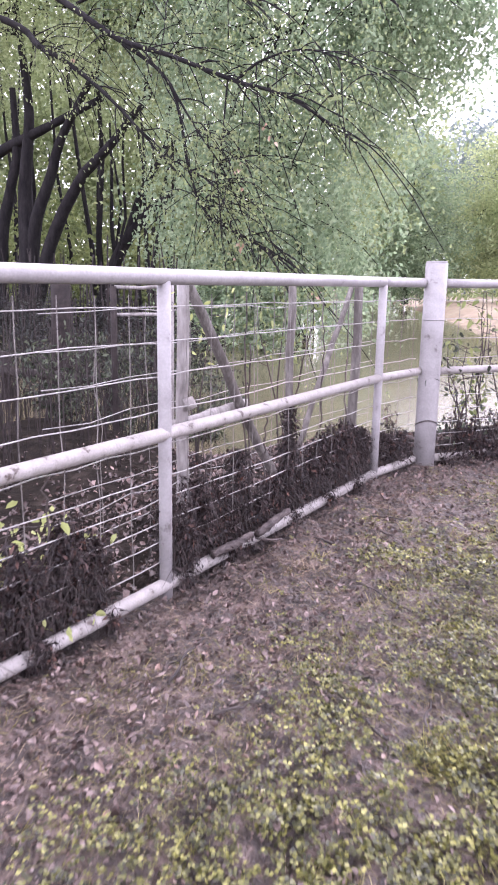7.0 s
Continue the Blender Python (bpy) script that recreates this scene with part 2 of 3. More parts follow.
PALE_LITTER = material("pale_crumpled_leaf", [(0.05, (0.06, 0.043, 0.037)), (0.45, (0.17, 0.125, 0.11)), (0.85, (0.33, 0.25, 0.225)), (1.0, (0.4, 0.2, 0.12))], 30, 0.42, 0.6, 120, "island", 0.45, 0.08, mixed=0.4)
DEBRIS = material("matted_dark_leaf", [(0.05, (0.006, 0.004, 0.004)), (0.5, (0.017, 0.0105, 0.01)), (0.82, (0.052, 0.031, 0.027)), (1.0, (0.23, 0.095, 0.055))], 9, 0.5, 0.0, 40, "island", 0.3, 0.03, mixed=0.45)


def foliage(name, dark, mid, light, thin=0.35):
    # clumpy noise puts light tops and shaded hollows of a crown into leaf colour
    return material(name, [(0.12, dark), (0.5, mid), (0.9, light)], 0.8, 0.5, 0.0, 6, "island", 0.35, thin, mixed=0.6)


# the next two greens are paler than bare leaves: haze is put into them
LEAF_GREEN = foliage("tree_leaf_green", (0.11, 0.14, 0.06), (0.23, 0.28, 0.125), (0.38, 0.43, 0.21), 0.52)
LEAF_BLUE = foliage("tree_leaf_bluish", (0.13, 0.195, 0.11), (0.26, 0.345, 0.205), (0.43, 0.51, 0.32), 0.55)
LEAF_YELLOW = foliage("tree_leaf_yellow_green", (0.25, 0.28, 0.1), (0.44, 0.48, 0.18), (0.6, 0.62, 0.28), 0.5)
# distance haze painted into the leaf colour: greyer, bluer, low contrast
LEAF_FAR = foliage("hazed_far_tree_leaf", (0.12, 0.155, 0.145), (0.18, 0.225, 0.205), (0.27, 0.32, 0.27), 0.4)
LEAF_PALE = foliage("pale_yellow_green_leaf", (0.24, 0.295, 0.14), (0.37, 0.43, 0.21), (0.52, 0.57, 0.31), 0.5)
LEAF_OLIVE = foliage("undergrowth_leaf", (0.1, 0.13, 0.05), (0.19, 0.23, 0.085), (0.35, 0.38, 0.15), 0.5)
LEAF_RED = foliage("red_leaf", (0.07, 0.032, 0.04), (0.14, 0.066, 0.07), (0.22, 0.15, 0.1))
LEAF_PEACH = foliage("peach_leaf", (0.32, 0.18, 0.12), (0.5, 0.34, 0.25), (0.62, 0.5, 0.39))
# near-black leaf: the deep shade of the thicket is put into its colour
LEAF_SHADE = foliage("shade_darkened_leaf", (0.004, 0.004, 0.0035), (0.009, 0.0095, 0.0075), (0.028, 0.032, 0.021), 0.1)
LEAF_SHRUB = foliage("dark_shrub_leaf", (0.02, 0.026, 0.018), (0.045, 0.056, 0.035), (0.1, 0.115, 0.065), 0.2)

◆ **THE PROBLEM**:
Transcribe exactly, with no pictures, the lines running from the first line of the material through the line holding "0.3, 0.03, mixed=0.45)".

◆ **EXERCISE RESULT**:
7.0 s
Continue the Blender Python (bpy) script that recreates this scene with part 2 of 3. More parts follow.
PALE_LITTER = material("pale_crumpled_leaf", [(0.05, (0.06, 0.043, 0.037)), (0.45, (0.17, 0.125, 0.11)), (0.85, (0.33, 0.25, 0.225)), (1.0, (0.4, 0.2, 0.12))], 30, 0.42, 0.6, 120, "island", 0.45, 0.08, mixed=0.4)
DEBRIS = material("matted_dark_leaf", [(0.05, (0.006, 0.004, 0.004)), (0.5, (0.017, 0.0105, 0.01)), (0.82, (0.052, 0.031, 0.027)), (1.0, (0.23, 0.095, 0.055))], 9, 0.5, 0.0, 40, "island", 0.3, 0.03, mixed=0.45)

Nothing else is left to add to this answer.